Their Last Voice:
Letters and Testaments from Jews in the Holocaust
Holocaust Martyrs' and Heroes' Remembrance Day 2002
Professor Kalman Perk was born in 1930 in Kovno, Lithuania to an affluent Zionist family. He and his sister attended the Hebrew Gymnasium, and their home was filled with talk of immigration to Palestine.
In 1940, the Soviets entered Kovno, confiscating all “Capitalist” property and arresting the bourgeoisie. Kalman’s father was not arrested because at the time he was ill, resulting in his hospitalization.
In June-July 1941, following the Soviet retreat, the Lithuanians killed around 10,000 Jews. The Germans entered Kovno and in August 1941 the city’s 30,000 Jews were sent to a ghetto in the Slovodka neighborhood. During this time, the young Kalman adopted his sick father’s identity, working as a forced laborer in the Kovno airport in exchange for a morsel of bread. In the following months many aktions were carried out in the ghetto and thousands of people were sent to the Ninth Fort and murdered.
In 1944 Kalman’s sister left to join the partisans; she was never heard from again. In July 1944 — with rumors of the ghetto’s impending liquidation — the Perks hid in the cellar. They were soon forced to abandon their hiding place due to German-ignited fires, which spread from house to house.
The family was taken to the train station, and placed in a packed cattle-car. Their compartment had a small opening in the barbed-wire window, and one passenger managed to enlarge the opening enabling Arka, Kalman’s skinny cousin, to jump to his death. Kalman’s mother pleaded for her son to escape: “He looks like a gentile, he is mischievous — he will stay alive.” His father scooped him up and before throwing him out told him: “Kalman, du zol zein a mensch” (Kalman, be a good person). The message—to survive, to be someone, and to tell his story — remains with him to this day.
Kalman continued eastward to the Russian front, adopting a Lithuanian identity. He traveled through many villages, staying with families unaware of his Jewish identity. A female farmer guessed his origins but helped him nonetheless, promising not to betray him. He also encountered Russian soldiers who treated him as a prisoner of war until his identity was clarified. They then handed him over to a Jewish officer who sent him to a boarding school near Moscow.
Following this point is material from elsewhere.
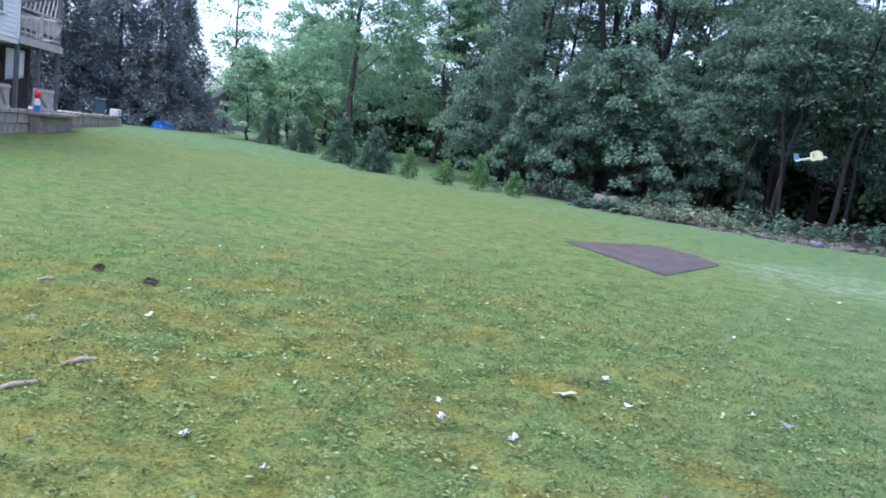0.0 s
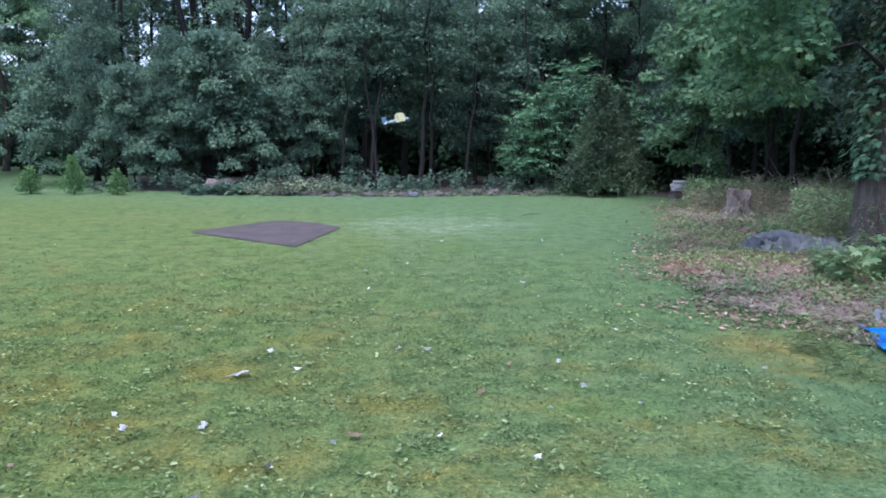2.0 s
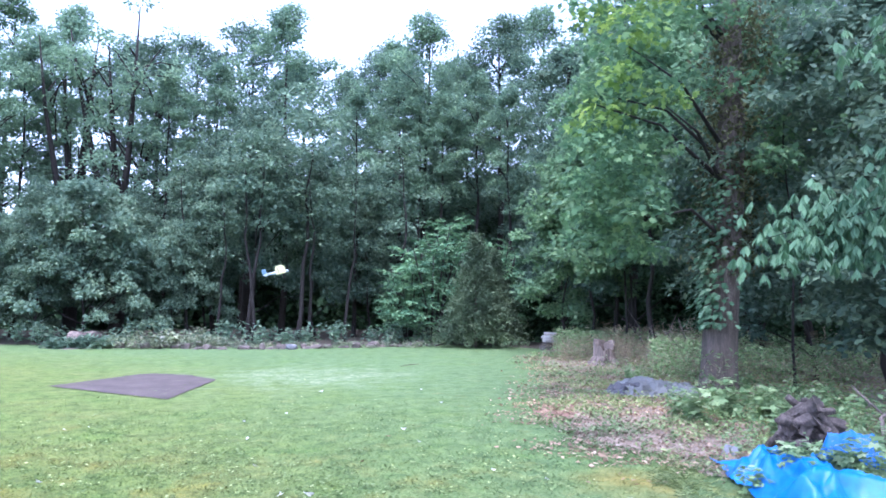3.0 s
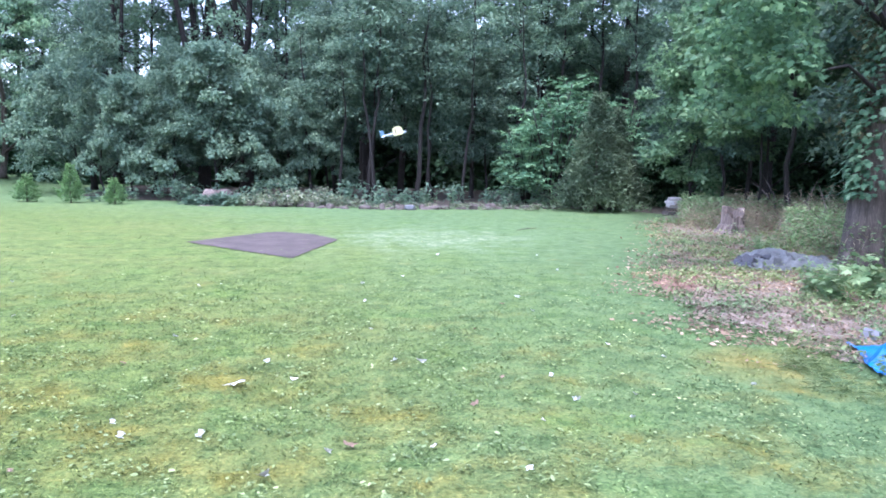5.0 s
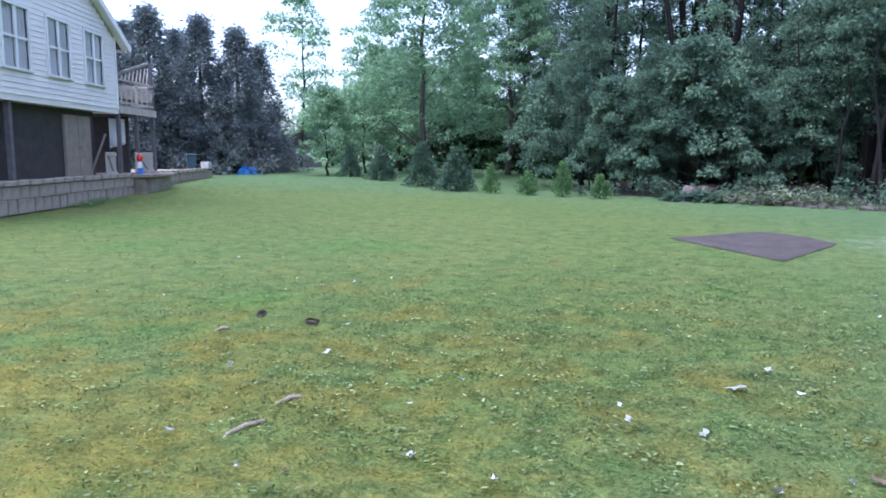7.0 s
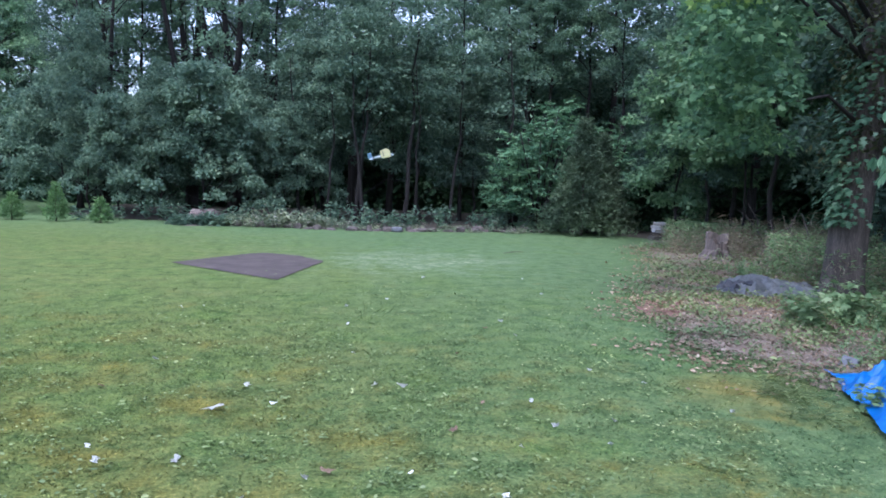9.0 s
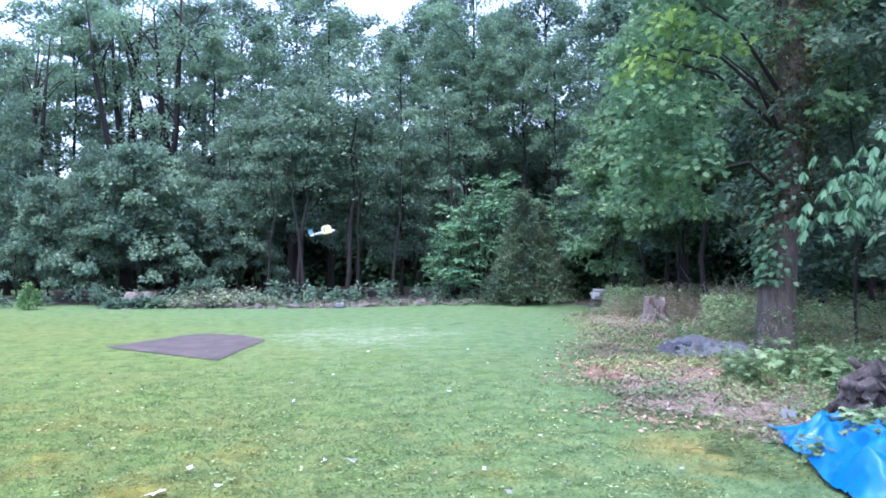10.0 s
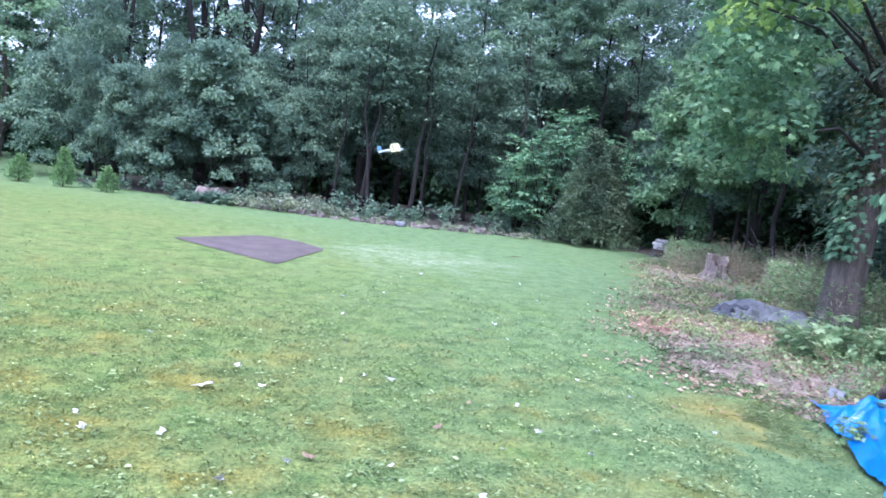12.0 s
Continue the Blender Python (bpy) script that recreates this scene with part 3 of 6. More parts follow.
def seedling_patch(rng):
    x, y = in_bank_front(rng)
    return (x, y) if x is not None and noise.noise((x * 1.7, y * 1.7, 9)) + 0.5 * noise.noise((x * 5, y * 5, 3)) > 0.02 else (None, None)


def in_bank_rear(rng):
    x, y = rng.uniform(4.2, 15), rng.uniform(2, 19.5)
    k = 0.4 + 0.6 * min(1, max(0, (x - 5.5 - 0.28 * (y - 5)) / 3))
    return (x, y) if inside(x + rng.normal(0, 0.3), y + rng.normal(0, 0.3), BANK) and rng.uniform() < k and noise.noise((x * 1.3, y * 1.3, 0)) > -0.25 else (None, None)


def near_lawn(rng):
    x, y = rng.normal(-0.3, 3.6), rng.normal(4.6, 3.2)
    return (None, None) if inside(x, y, BANK) else (x, y)


def tufted_lawn(rng):
    x, y = near_lawn(rng)
    return (x, y) if x is not None and noise.noise((x * 4.5, y * 4.5, 2)) + 0.6 * noise.noise((x * 1.2, y * 1.2, 7)) > 0.05 else (None, None)


def house_lawn(rng):
    x, y = rng.normal(-10.5, 3.6), rng.normal(12.5, 3.4)
    return (x, y) if x > -18 + 0.45 * (19 - y) and y > 5 else (None, None)


def along_edge(rng, shift=0.1):
    """A place near the rim between lawn and bank, in drifts."""
    i = rng.integers(0, 7)
    (a, b), (c, d) = BANK[i], BANK[i + 1]
    f = rng.uniform()
    x, y = a + (c - a) * f + rng.normal(shift, 0.3), b + (d - b) * f + rng.normal(0, 0.2)
    return (x, y) if noise.noise((x * 1.1, y * 1.1, 4)) > -0.12 else (None, None)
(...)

Kalman eventually returned to Kovno, determined to immigrate to Palestine. He traveled through Vilna, Bialystok, Warsaw, Lublin, and Venice, all the time corresponding with an uncle living in Jerusalem. The uncle managed to obtain an immigration certificate for Kalman and he arrived in Palestine in 1945.
Following service in the Lehi and the IDF Kalman studied to be a veterinarian in Switzerland. Back in Israel, he founded the Department of Anatomy and Physiology and the Koret School of Veterinary Medicine at the Hebrew University of Jerusalem. Today he researches viruses and cancer, and is married, with two sons and five grandchildren.